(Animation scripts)
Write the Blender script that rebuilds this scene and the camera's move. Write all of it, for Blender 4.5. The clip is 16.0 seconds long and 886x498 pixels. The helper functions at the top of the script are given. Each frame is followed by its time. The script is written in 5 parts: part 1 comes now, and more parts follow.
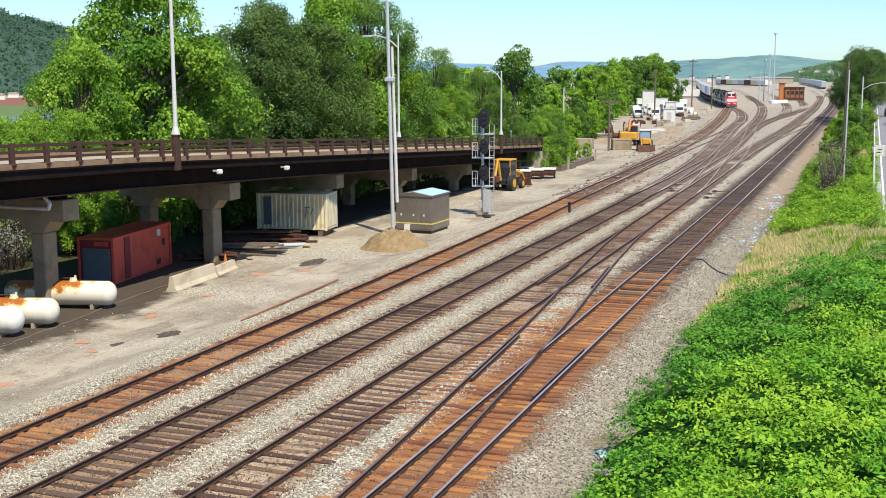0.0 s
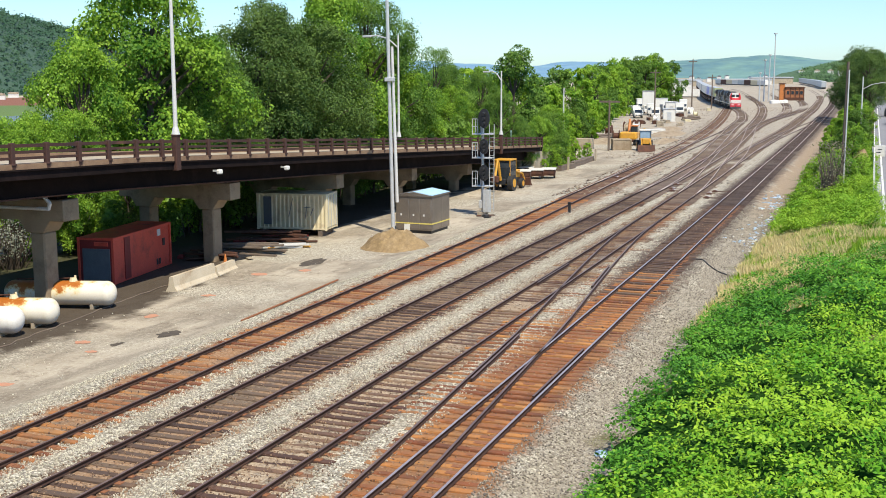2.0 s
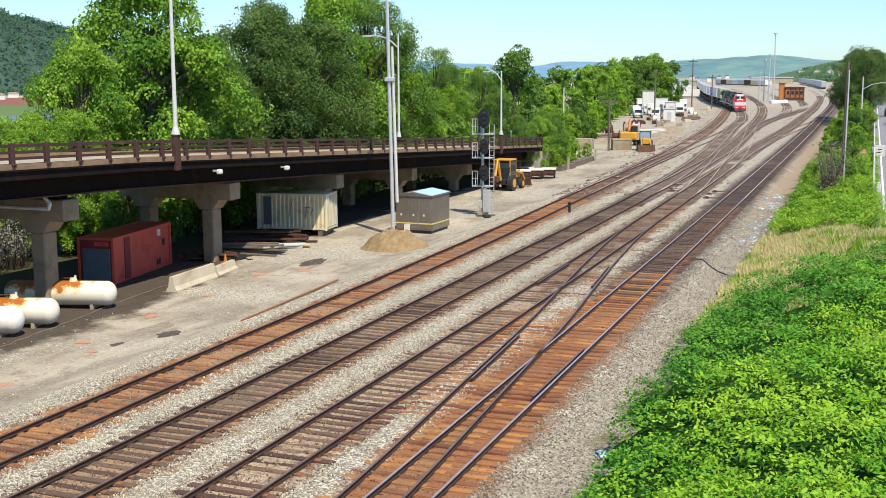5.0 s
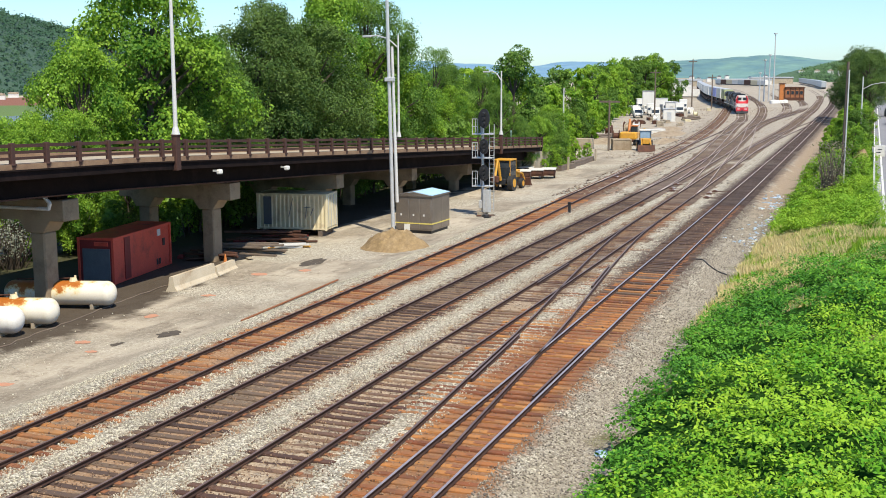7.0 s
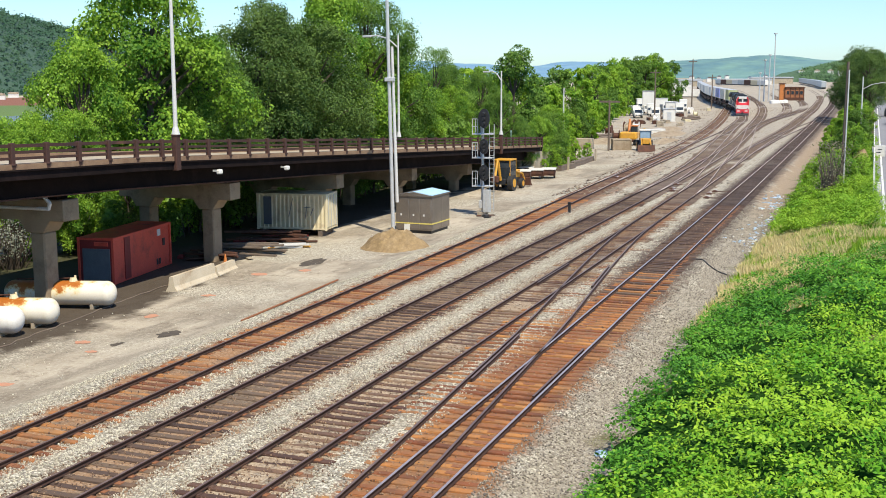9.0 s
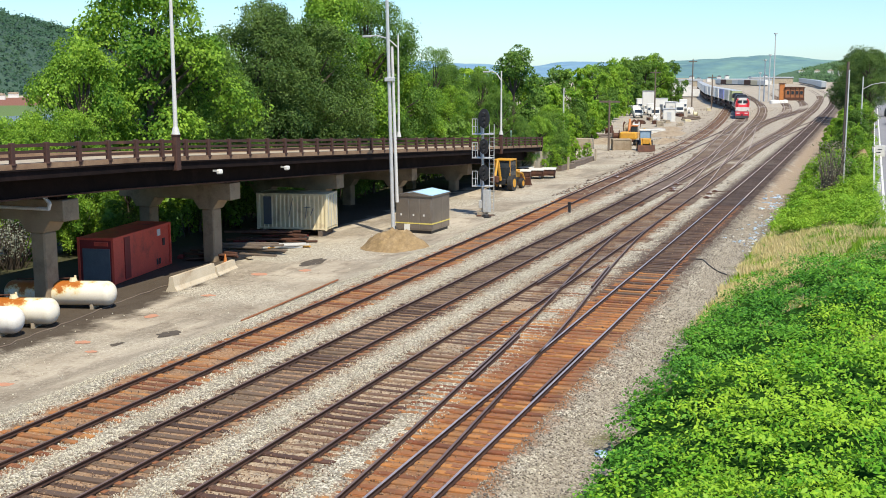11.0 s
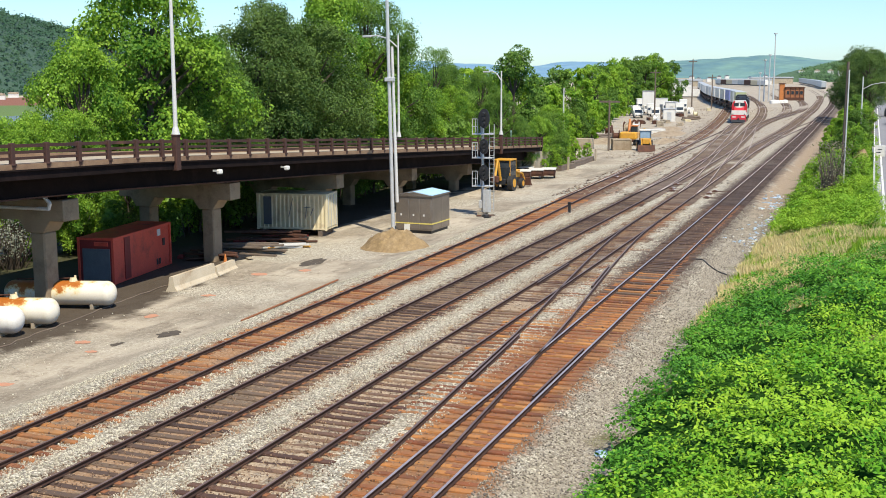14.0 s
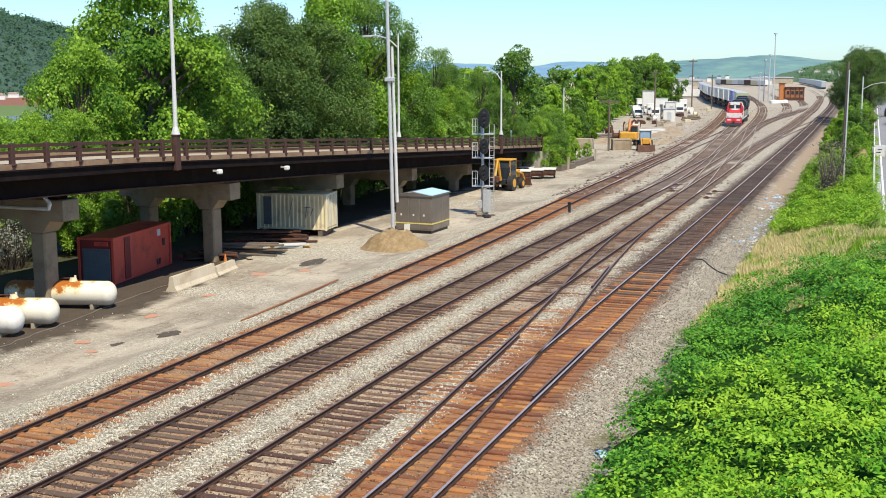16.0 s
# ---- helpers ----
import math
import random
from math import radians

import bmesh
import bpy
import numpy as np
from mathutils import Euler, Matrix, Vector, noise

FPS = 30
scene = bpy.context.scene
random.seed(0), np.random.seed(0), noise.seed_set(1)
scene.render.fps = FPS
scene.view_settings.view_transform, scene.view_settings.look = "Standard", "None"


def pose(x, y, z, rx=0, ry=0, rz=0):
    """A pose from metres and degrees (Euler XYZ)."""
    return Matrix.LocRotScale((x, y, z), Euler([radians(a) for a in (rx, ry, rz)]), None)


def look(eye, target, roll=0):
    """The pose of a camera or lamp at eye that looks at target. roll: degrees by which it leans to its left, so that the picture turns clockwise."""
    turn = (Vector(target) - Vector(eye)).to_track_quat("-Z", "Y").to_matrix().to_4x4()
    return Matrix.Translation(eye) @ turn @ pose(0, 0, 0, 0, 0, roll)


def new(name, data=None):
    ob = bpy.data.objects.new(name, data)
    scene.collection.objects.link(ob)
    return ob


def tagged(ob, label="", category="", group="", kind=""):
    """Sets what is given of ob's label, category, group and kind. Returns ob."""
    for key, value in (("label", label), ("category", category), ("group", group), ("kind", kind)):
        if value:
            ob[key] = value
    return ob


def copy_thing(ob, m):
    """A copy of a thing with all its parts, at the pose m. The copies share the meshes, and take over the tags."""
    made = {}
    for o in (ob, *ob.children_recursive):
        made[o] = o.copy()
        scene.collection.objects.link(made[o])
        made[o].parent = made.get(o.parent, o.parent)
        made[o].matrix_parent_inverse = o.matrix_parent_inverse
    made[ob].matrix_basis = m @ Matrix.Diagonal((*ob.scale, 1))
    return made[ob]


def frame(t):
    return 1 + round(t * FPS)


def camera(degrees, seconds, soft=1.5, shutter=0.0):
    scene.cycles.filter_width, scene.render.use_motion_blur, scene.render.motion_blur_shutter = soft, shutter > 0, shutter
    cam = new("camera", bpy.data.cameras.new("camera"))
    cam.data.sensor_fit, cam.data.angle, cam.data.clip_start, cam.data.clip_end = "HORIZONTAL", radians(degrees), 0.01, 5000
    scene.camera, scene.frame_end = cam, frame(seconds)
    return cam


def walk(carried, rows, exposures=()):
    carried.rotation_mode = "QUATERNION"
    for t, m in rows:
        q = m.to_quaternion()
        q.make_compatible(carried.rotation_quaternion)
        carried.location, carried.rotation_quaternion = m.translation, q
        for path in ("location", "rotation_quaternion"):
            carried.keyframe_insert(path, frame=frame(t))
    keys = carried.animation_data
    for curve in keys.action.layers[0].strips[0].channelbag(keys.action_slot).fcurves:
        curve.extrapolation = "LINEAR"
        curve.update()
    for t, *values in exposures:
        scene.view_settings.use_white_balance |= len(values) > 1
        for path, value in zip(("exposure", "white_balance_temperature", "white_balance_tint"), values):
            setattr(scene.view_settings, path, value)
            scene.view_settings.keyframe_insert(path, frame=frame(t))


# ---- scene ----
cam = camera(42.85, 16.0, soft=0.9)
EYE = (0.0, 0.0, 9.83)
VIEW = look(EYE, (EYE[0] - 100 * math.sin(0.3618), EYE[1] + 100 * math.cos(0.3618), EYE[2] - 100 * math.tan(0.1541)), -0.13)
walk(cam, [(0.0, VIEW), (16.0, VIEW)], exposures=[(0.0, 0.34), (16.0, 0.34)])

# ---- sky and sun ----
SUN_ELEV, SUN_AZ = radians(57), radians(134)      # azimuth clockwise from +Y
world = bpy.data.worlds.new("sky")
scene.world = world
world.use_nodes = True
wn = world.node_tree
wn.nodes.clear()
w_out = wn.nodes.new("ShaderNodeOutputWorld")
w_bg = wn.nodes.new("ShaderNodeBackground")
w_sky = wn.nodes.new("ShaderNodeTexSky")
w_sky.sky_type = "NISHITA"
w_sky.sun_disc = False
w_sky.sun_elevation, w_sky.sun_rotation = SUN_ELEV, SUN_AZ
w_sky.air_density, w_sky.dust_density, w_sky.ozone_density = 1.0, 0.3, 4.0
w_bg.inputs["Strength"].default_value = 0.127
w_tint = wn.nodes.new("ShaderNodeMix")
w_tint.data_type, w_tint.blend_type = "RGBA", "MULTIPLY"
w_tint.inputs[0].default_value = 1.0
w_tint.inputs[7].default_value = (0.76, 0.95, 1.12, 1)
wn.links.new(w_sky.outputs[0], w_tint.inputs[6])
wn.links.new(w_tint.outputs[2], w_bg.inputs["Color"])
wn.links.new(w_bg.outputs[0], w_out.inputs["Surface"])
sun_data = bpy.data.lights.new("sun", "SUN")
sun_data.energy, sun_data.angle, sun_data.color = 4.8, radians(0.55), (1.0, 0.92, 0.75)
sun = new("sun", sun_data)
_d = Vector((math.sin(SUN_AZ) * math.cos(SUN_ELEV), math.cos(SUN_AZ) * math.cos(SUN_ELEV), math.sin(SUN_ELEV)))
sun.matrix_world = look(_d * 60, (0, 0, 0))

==

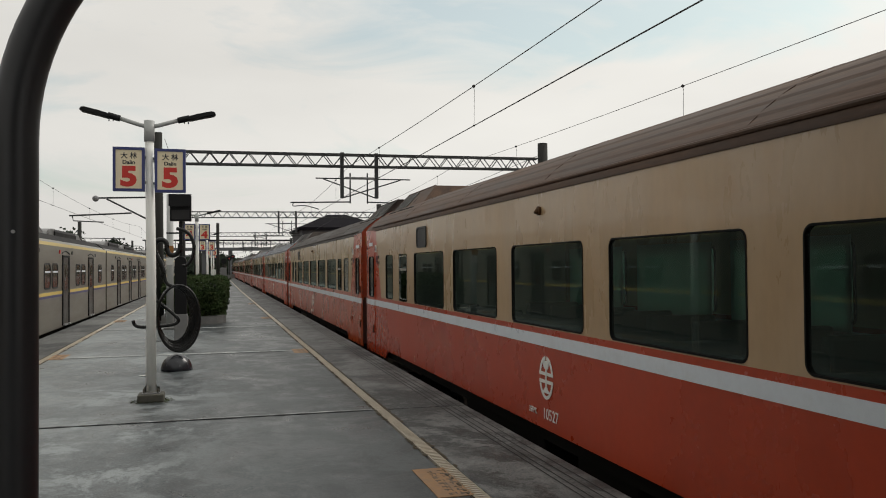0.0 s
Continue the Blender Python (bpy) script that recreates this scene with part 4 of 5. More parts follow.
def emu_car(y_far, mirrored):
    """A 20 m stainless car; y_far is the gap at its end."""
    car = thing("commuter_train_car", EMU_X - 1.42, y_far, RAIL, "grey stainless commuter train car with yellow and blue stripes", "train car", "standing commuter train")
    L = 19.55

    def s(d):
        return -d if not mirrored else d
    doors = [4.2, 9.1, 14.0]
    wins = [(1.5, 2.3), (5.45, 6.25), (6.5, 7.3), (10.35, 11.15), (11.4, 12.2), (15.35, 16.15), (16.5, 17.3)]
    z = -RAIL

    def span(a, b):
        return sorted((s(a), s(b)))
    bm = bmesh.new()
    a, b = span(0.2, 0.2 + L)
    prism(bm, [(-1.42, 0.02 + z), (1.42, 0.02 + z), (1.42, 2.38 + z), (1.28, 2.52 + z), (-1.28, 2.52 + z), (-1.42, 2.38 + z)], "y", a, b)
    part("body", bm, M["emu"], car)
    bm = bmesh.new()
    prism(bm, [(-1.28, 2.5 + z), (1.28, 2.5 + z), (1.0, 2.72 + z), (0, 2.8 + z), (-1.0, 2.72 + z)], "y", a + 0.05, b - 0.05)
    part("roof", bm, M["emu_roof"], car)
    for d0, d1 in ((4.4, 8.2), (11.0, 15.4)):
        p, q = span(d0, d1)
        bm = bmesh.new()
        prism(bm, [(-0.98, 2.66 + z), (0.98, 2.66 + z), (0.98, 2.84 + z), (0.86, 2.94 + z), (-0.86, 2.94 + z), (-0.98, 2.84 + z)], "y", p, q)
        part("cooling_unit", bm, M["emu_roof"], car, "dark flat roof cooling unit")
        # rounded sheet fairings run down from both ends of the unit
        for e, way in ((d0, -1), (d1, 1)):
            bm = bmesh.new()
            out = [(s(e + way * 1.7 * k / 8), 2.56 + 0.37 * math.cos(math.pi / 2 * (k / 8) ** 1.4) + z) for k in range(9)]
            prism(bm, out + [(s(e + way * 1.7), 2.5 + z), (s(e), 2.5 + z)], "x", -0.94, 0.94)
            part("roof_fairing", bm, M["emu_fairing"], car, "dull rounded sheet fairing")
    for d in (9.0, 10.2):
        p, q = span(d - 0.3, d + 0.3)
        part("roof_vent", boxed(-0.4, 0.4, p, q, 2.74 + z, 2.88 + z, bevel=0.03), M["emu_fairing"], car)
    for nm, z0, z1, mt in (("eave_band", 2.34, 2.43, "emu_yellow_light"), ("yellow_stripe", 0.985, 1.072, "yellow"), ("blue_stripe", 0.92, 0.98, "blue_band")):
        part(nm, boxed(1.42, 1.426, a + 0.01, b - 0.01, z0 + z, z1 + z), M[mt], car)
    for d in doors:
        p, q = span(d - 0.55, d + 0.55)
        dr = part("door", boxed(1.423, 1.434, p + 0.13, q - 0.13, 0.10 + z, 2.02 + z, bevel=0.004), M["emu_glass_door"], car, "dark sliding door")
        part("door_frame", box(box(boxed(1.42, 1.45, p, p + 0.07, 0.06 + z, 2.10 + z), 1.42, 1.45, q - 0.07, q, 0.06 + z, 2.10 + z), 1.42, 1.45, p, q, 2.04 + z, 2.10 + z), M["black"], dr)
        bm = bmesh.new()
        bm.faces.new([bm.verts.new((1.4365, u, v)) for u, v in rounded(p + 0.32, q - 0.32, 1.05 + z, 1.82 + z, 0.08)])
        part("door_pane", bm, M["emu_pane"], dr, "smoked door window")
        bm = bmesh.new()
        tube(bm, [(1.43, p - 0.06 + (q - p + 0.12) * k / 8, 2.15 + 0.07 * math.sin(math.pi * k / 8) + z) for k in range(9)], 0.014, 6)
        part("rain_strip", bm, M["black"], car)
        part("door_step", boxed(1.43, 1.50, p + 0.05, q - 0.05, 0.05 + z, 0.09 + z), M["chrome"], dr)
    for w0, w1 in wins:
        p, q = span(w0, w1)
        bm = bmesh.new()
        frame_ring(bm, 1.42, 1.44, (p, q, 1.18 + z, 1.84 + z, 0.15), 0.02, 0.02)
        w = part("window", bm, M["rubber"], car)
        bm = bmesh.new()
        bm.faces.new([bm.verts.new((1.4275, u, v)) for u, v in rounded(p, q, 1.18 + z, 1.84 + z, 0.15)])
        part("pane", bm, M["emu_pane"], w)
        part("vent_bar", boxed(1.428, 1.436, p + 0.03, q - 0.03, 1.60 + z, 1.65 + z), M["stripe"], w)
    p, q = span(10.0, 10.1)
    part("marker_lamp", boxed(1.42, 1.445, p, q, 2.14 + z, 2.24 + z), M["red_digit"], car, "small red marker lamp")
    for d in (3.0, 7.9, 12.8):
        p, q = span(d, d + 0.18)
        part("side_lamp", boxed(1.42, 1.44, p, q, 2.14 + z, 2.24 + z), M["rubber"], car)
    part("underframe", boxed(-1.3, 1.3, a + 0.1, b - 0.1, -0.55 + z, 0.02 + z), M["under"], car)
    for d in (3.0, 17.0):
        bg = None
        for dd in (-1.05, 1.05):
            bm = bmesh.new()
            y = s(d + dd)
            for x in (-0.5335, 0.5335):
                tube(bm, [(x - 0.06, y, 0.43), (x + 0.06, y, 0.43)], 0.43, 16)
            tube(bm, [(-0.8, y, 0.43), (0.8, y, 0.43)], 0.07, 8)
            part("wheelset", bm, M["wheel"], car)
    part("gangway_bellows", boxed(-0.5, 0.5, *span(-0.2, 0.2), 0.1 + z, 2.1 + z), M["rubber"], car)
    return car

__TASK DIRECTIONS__
Nothing but the lines above, starting at the line that contains "Write the Blender" and ending at the line that contains "scene.render.fps = FPS", should be given again, exactly and without the pictures.

__RESULT OF THE TASK__
Write the Blender script that rebuilds this scene and the camera's move. Write all of it, for Blender 4.5. The clip is 16.0 seconds long and 886x498 pixels. The helper functions at the top of the script are given. Each frame is followed by its time. The script is written in 5 parts: part 1 comes now, and more parts follow.
0.0 s
2.0 s
5.0 s
7.0 s
9.0 s
11.0 s
14.0 s
16.0 s
# ---- helpers ----
import math
import random
from math import radians

import bmesh
import bpy
import numpy as np
from mathutils import Euler, Matrix, Vector, noise

FPS = 30
scene = bpy.context.scene
random.seed(0), np.random.seed(0), noise.seed_set(1)
scene.render.fps = FPS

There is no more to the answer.